Michigan’s keweenaw peninsula pokes like a crooked finger into Lake Superior, nudging several tiny communities along its coast into the cold breezes and waves of the world’s largest lake. Perhaps the most idyllic and isolated of these is Eagle Harbor, situated around a snug natural port guarded by a historic lighthouse. It’s a place where you can paddle a kayak or sit on the beach when Lake Superior is rough—or begin one of the most scenic and challenging bike rides along the Superior shore.
Eagle Harbor has a rich history. In the late 1800s, the port’s heyday for shipping ore from the peninsula’s copper mines, the tiny lakeside town was home to hundreds of people. In addition to the mining, the harbor served as a base for the U.S. Life Saving Service and, until 1951, the U.S. Coast Guard. Today, the community is a sleepy outpost, home to just a few dozen homes, a couple gift shops, and buildings dating from the town’s early days.
One building that’s a must-see for history lovers is the lighthouse. Originally built in 1851, and reconstructed in 1871, it encapsulates the essence of the town; a lonely outpost standing strong against the furies of Lake Superior. Though it still has a working light, today it operates mainly as a museum.
Eagle Harbor’s remote location makes for some excellent biking opportunities.
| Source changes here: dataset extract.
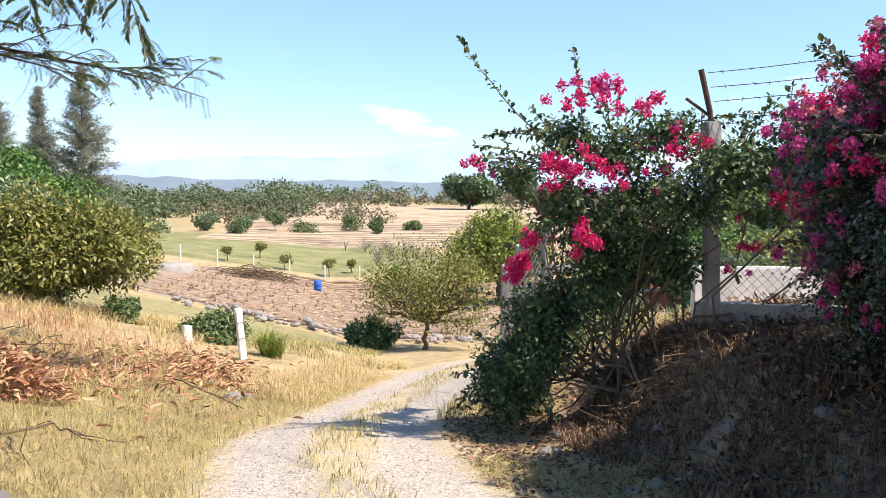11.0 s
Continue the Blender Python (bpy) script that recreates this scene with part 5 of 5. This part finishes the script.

A looping 30-mile ride (suitable for road or mountain bikes) follows a lightly traveled rural road east along Highway 26. The ride hits some of the area’s best attractions: sparkling Silver Falls, one of Michigan’s prettiest waterfalls (there are more than 200 in the Upper Peninsula alone); Upson Lake Nature Sanctuary and Brockway Mountain Sanctuary; and, at the peak of the ride, an overlook 726 feet above Lake Superior. As you pause to catch your breath, see if you can spot Isle Royale and the Ontario shore, both visible on clear days.
Heading back to town, you’ll pass through Copper Harbor and finish your ride beside Lake Superior. If you packed a picnic, Hebard County Park and Esrey County Park are great spots to stop and eat.
Eagle Harbor isn’t as bustling as it once was, but it’s still just as beautiful. And for a quiet summertime getaway, sometimes that’s all you really need.
MNMO’s Guide to Eagle Harbor
WHERE TO STAY
The eight-unit Shoreline Resort offers direct beach access and a great view of Lake Superior (from $75, 906-289-4441, shorelineresort.com). The suites at Dapple Gray Bed & Breakfast all have balconies facing the lake, perfect place for early-morning coffee or a glass of wine at night (from $150, 906-289-4200, dapple-gray.com).
WHAT TO EAT
Start the day with a sit-down breakfast at Shoreline Resort Café. Come lunch and dinner time, Eagle Harbor Inn is your best bet (the full rack of ribs and hand-tossed pizza are excellent). Got a sweet tooth? Drive four miles west to Jampot bakery. Run by the Monastic Church of St. John, it’s known around the region for its preserves, cookies, and fruitcakes.
WHAT TO DO
Tour the Eagle Harbor lighthouse. Built in 1851 (and replaced in 1871), it has yet to retire from its job of guiding ships through the northern edge of the Keweenaw Peninsula. (10 a.m.–5 p.m., mid-June to early October, $4 for adults). From August 11–12, more than 60 local artists will be showing off their wares at the Eagle Harbor Art Fair (ccaartists.org).